| Task details |
Return the listing below unchanged, minus its pictures.

| Records contained in a dataset |
-*-

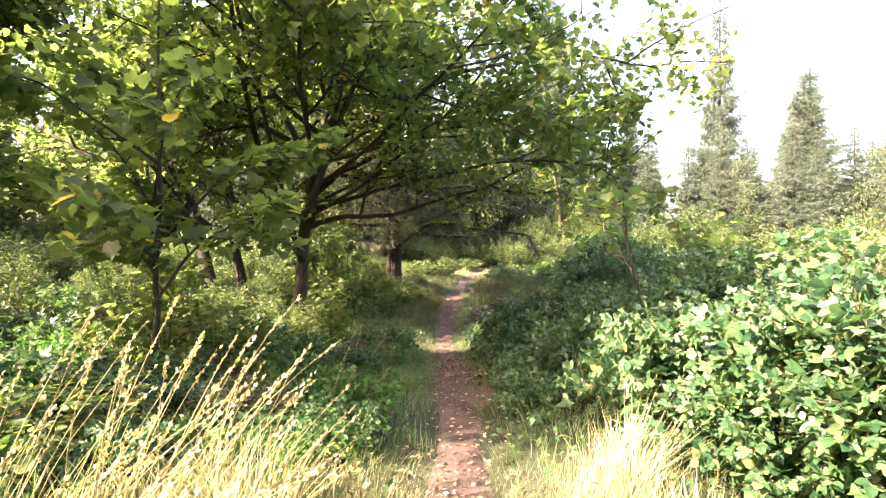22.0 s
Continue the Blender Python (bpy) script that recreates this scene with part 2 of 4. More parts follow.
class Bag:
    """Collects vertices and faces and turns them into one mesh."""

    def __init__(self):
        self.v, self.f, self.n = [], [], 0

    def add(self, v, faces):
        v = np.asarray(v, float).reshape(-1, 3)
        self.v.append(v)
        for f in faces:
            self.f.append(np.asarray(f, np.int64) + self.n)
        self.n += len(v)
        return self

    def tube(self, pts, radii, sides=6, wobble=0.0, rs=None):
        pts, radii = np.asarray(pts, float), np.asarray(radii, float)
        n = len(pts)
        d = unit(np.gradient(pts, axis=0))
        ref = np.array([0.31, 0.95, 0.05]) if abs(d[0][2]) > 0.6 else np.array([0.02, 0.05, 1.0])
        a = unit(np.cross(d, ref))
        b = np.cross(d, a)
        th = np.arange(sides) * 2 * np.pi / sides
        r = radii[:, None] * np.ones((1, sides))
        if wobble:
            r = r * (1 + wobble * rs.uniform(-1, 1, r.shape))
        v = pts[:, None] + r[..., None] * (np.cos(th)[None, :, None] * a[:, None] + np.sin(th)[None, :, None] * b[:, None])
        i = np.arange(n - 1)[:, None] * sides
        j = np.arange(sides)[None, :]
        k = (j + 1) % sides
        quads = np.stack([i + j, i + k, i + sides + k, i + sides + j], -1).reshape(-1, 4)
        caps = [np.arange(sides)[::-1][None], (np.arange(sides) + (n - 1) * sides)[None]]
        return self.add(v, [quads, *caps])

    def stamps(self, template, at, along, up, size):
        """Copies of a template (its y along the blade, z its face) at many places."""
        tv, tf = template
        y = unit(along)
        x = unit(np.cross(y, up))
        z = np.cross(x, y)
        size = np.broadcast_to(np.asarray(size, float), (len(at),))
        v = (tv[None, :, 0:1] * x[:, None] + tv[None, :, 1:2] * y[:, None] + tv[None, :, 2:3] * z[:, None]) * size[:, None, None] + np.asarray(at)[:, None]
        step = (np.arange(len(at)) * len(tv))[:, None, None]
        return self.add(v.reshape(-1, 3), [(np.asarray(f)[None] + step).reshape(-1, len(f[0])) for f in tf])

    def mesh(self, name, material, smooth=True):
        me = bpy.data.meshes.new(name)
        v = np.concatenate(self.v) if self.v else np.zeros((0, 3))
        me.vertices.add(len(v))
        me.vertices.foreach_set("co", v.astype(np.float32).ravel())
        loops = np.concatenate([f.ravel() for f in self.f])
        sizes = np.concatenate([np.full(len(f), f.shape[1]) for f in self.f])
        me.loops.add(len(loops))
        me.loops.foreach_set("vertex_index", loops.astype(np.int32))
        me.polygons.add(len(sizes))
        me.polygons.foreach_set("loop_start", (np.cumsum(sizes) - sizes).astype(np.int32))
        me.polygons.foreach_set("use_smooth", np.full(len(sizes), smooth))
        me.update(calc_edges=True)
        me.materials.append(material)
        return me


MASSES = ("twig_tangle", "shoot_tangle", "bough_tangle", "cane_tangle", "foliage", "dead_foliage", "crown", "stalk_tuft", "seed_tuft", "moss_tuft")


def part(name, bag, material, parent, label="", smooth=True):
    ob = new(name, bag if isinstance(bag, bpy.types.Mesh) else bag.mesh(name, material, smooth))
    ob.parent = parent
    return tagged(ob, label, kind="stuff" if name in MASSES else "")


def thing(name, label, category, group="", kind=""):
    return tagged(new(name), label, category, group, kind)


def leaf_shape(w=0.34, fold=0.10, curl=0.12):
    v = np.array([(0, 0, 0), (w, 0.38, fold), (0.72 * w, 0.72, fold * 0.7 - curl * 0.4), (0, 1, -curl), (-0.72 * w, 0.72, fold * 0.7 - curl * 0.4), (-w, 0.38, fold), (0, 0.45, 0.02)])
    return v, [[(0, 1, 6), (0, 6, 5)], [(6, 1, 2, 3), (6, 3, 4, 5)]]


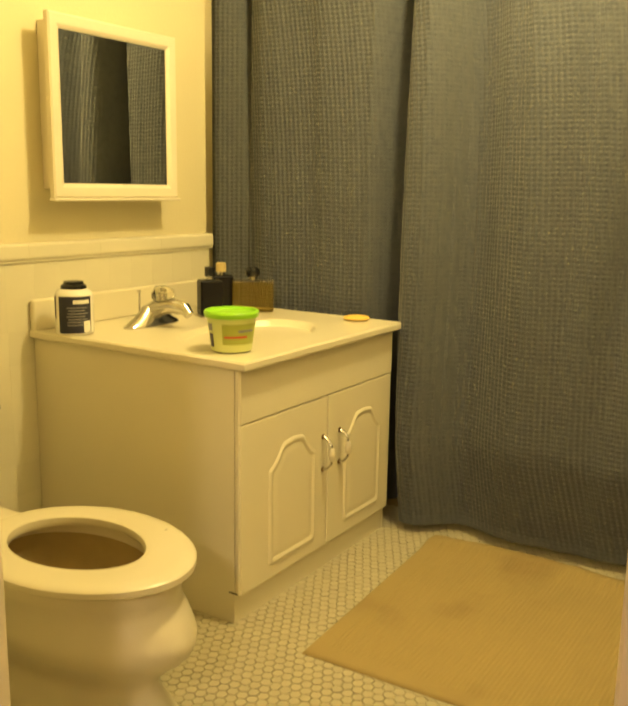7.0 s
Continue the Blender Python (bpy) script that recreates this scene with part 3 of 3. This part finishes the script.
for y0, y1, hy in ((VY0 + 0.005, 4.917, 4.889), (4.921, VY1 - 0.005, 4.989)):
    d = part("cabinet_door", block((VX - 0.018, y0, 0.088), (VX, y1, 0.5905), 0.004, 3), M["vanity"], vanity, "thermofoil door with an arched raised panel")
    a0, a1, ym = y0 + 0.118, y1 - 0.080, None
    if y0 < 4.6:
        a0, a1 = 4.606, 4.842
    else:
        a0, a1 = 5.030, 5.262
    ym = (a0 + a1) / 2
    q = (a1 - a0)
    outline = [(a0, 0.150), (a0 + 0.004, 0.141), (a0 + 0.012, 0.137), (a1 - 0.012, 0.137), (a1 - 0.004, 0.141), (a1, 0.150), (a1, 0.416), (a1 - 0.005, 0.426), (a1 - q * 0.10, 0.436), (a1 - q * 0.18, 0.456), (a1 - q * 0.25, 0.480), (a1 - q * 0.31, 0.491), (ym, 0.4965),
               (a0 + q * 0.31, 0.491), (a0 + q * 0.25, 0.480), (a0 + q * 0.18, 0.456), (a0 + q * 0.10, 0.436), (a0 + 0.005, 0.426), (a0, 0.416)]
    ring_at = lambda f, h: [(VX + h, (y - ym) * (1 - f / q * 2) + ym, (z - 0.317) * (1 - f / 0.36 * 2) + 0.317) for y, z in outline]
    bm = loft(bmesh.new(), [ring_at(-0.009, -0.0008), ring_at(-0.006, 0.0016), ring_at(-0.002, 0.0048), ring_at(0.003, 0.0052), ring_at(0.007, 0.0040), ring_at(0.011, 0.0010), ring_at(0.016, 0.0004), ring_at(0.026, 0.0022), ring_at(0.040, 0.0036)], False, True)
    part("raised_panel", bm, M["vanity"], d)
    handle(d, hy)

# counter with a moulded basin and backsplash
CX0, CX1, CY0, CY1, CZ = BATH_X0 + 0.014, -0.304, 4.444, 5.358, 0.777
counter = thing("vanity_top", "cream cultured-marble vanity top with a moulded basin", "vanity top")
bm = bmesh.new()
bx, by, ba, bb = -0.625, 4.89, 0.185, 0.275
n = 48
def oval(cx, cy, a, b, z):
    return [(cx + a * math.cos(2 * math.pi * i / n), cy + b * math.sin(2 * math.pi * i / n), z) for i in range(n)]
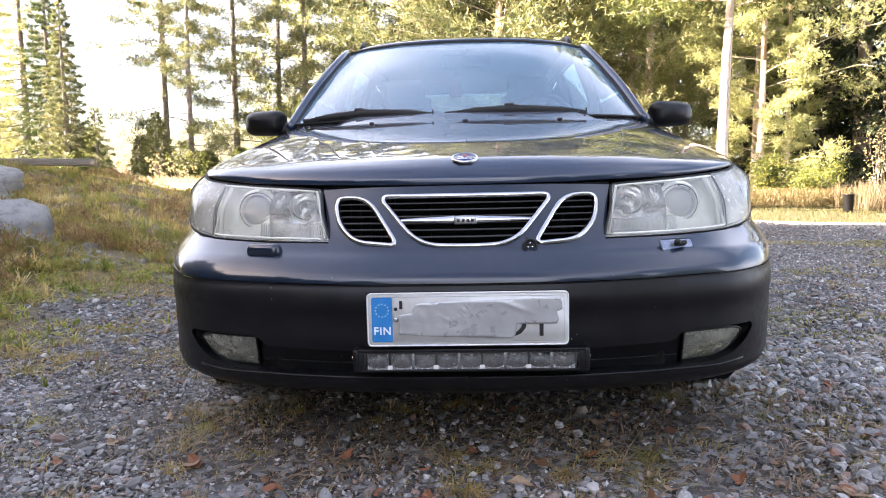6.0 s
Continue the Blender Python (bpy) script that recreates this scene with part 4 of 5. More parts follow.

-*-

| Full solution |
22.0 s
Continue the Blender Python (bpy) script that recreates this scene with part 2 of 4. More parts follow.
class Bag:
    """Collects vertices and faces and turns them into one mesh."""

    def __init__(self):
        self.v, self.f, self.n = [], [], 0

    def add(self, v, faces):
        v = np.asarray(v, float).reshape(-1, 3)
        self.v.append(v)
        for f in faces:
            self.f.append(np.asarray(f, np.int64) + self.n)
        self.n += len(v)
        return self

    def tube(self, pts, radii, sides=6, wobble=0.0, rs=None):
        pts, radii = np.asarray(pts, float), np.asarray(radii, float)
        n = len(pts)
        d = unit(np.gradient(pts, axis=0))
        ref = np.array([0.31, 0.95, 0.05]) if abs(d[0][2]) > 0.6 else np.array([0.02, 0.05, 1.0])
        a = unit(np.cross(d, ref))
        b = np.cross(d, a)
        th = np.arange(sides) * 2 * np.pi / sides
        r = radii[:, None] * np.ones((1, sides))
        if wobble:
            r = r * (1 + wobble * rs.uniform(-1, 1, r.shape))
        v = pts[:, None] + r[..., None] * (np.cos(th)[None, :, None] * a[:, None] + np.sin(th)[None, :, None] * b[:, None])
        i = np.arange(n - 1)[:, None] * sides
        j = np.arange(sides)[None, :]
        k = (j + 1) % sides
        quads = np.stack([i + j, i + k, i + sides + k, i + sides + j], -1).reshape(-1, 4)
        caps = [np.arange(sides)[::-1][None], (np.arange(sides) + (n - 1) * sides)[None]]
        return self.add(v, [quads, *caps])

    def stamps(self, template, at, along, up, size):
        """Copies of a template (its y along the blade, z its face) at many places."""
        tv, tf = template
        y = unit(along)
        x = unit(np.cross(y, up))
        z = np.cross(x, y)
        size = np.broadcast_to(np.asarray(size, float), (len(at),))
        v = (tv[None, :, 0:1] * x[:, None] + tv[None, :, 1:2] * y[:, None] + tv[None, :, 2:3] * z[:, None]) * size[:, None, None] + np.asarray(at)[:, None]
        step = (np.arange(len(at)) * len(tv))[:, None, None]
        return self.add(v.reshape(-1, 3), [(np.asarray(f)[None] + step).reshape(-1, len(f[0])) for f in tf])

    def mesh(self, name, material, smooth=True):
        me = bpy.data.meshes.new(name)
        v = np.concatenate(self.v) if self.v else np.zeros((0, 3))
        me.vertices.add(len(v))
        me.vertices.foreach_set("co", v.astype(np.float32).ravel())
        loops = np.concatenate([f.ravel() for f in self.f])
        sizes = np.concatenate([np.full(len(f), f.shape[1]) for f in self.f])
        me.loops.add(len(loops))
        me.loops.foreach_set("vertex_index", loops.astype(np.int32))
        me.polygons.add(len(sizes))
        me.polygons.foreach_set("loop_start", (np.cumsum(sizes) - sizes).astype(np.int32))
        me.polygons.foreach_set("use_smooth", np.full(len(sizes), smooth))
        me.update(calc_edges=True)
        me.materials.append(material)
        return me


MASSES = ("twig_tangle", "shoot_tangle", "bough_tangle", "cane_tangle", "foliage", "dead_foliage", "crown", "stalk_tuft", "seed_tuft", "moss_tuft")


def part(name, bag, material, parent, label="", smooth=True):
    ob = new(name, bag if isinstance(bag, bpy.types.Mesh) else bag.mesh(name, material, smooth))
    ob.parent = parent
    return tagged(ob, label, kind="stuff" if name in MASSES else "")


def thing(name, label, category, group="", kind=""):
    return tagged(new(name), label, category, group, kind)


def leaf_shape(w=0.34, fold=0.10, curl=0.12):
    v = np.array([(0, 0, 0), (w, 0.38, fold), (0.72 * w, 0.72, fold * 0.7 - curl * 0.4), (0, 1, -curl), (-0.72 * w, 0.72, fold * 0.7 - curl * 0.4), (-w, 0.38, fold), (0, 0.45, 0.02)])
    return v, [[(0, 1, 6), (0, 6, 5)], [(6, 1, 2, 3), (6, 3, 4, 5)]]


7.0 s
Continue the Blender Python (bpy) script that recreates this scene with part 3 of 3. This part finishes the script.
for y0, y1, hy in ((VY0 + 0.005, 4.917, 4.889), (4.921, VY1 - 0.005, 4.989)):
    d = part("cabinet_door", block((VX - 0.018, y0, 0.088), (VX, y1, 0.5905), 0.004, 3), M["vanity"], vanity, "thermofoil door with an arched raised panel")
    a0, a1, ym = y0 + 0.118, y1 - 0.080, None
    if y0 < 4.6:
        a0, a1 = 4.606, 4.842
    else:
        a0, a1 = 5.030, 5.262
    ym = (a0 + a1) / 2
    q = (a1 - a0)
    outline = [(a0, 0.150), (a0 + 0.004, 0.141), (a0 + 0.012, 0.137), (a1 - 0.012, 0.137), (a1 - 0.004, 0.141), (a1, 0.150), (a1, 0.416), (a1 - 0.005, 0.426), (a1 - q * 0.10, 0.436), (a1 - q * 0.18, 0.456), (a1 - q * 0.25, 0.480), (a1 - q * 0.31, 0.491), (ym, 0.4965),
               (a0 + q * 0.31, 0.491), (a0 + q * 0.25, 0.480), (a0 + q * 0.18, 0.456), (a0 + q * 0.10, 0.436), (a0 + 0.005, 0.426), (a0, 0.416)]
    ring_at = lambda f, h: [(VX + h, (y - ym) * (1 - f / q * 2) + ym, (z - 0.317) * (1 - f / 0.36 * 2) + 0.317) for y, z in outline]
    bm = loft(bmesh.new(), [ring_at(-0.009, -0.0008), ring_at(-0.006, 0.0016), ring_at(-0.002, 0.0048), ring_at(0.003, 0.0052), ring_at(0.007, 0.0040), ring_at(0.011, 0.0010), ring_at(0.016, 0.0004), ring_at(0.026, 0.0022), ring_at(0.040, 0.0036)], False, True)
    part("raised_panel", bm, M["vanity"], d)
    handle(d, hy)

# counter with a moulded basin and backsplash
CX0, CX1, CY0, CY1, CZ = BATH_X0 + 0.014, -0.304, 4.444, 5.358, 0.777
counter = thing("vanity_top", "cream cultured-marble vanity top with a moulded basin", "vanity top")
bm = bmesh.new()
bx, by, ba, bb = -0.625, 4.89, 0.185, 0.275
n = 48
def oval(cx, cy, a, b, z):
    return [(cx + a * math.cos(2 * math.pi * i / n), cy + b * math.sin(2 * math.pi * i / n), z) for i in range(n)]
6.0 s
Continue the Blender Python (bpy) script that recreates this scene with part 4 of 5. More parts follow.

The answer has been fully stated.